= Brief =
Every line in the data below from the one containing "2 of 5. More parts follow." down to the one containing "sheet in millimetres", both included, must be retyped exactly; no other line is to appear.

= Material for this exercise =
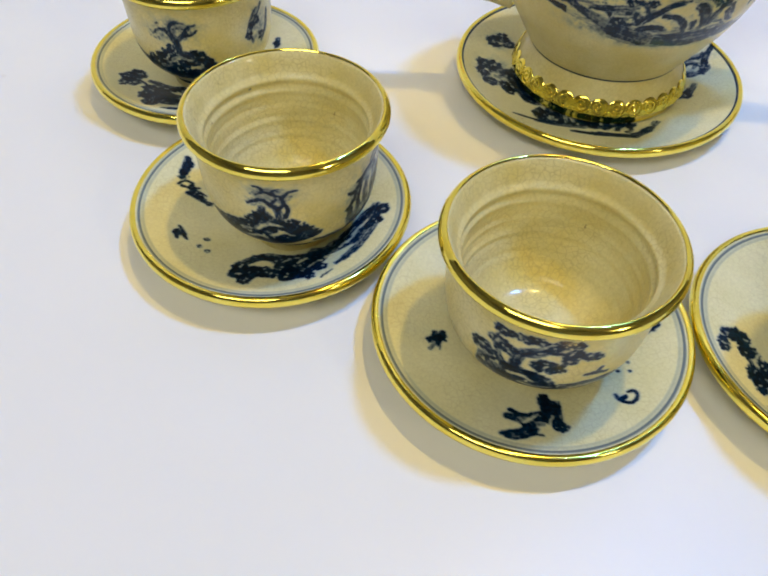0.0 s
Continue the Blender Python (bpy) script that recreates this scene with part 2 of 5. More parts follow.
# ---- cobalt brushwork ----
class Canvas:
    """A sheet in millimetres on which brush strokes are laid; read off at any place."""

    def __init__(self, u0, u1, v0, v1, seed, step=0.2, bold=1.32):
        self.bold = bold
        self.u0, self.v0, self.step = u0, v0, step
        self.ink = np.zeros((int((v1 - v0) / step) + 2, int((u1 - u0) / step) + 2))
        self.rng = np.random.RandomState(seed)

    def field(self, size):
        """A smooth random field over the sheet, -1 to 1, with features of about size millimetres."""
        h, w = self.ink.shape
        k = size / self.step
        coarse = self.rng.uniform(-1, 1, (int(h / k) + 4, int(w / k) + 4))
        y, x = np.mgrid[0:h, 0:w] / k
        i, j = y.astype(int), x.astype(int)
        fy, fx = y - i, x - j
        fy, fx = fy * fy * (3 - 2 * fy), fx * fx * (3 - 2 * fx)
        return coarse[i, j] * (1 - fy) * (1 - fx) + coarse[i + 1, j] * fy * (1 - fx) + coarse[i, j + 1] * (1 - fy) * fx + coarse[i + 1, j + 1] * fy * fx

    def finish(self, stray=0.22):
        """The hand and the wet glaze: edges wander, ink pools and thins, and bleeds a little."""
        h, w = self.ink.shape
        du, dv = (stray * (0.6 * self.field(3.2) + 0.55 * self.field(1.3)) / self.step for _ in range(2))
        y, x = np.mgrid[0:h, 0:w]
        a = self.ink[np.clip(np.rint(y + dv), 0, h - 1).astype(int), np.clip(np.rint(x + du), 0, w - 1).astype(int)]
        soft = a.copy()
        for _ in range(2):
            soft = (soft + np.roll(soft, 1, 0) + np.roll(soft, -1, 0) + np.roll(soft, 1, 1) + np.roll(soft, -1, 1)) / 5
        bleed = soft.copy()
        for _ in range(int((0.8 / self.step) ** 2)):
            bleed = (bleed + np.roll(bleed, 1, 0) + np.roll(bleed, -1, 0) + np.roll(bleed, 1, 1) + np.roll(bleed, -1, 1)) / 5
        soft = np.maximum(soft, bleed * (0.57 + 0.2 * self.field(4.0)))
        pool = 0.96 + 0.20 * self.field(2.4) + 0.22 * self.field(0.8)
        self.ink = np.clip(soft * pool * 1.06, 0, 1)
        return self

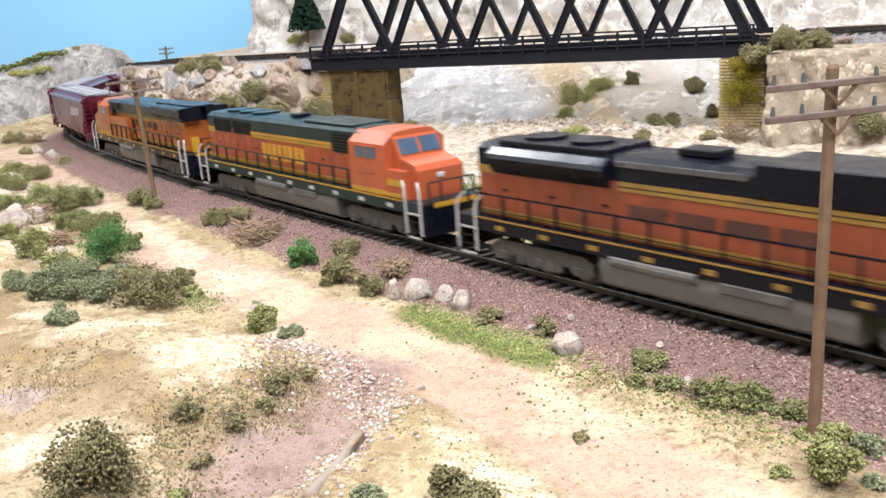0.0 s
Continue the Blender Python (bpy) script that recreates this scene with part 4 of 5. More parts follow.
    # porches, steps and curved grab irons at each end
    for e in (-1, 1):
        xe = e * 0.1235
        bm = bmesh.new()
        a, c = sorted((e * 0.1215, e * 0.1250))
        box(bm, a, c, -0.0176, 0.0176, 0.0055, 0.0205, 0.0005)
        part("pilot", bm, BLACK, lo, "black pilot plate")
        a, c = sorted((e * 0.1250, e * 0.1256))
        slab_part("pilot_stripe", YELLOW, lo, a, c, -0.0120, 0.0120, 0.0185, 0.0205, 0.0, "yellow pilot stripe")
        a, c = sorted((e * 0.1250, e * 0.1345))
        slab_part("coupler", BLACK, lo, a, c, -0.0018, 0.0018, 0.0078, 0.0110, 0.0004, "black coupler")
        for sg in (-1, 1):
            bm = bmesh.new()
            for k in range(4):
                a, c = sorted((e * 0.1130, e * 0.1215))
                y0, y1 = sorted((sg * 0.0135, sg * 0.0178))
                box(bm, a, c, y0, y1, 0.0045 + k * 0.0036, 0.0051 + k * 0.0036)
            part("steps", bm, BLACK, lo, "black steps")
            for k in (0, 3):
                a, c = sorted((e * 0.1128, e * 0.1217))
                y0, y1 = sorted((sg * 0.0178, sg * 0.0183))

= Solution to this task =
Continue the Blender Python (bpy) script that recreates this scene with part 2 of 5. More parts follow.
# ---- cobalt brushwork ----
class Canvas:
    """A sheet in millimetres on which brush strokes are laid; read off at any place."""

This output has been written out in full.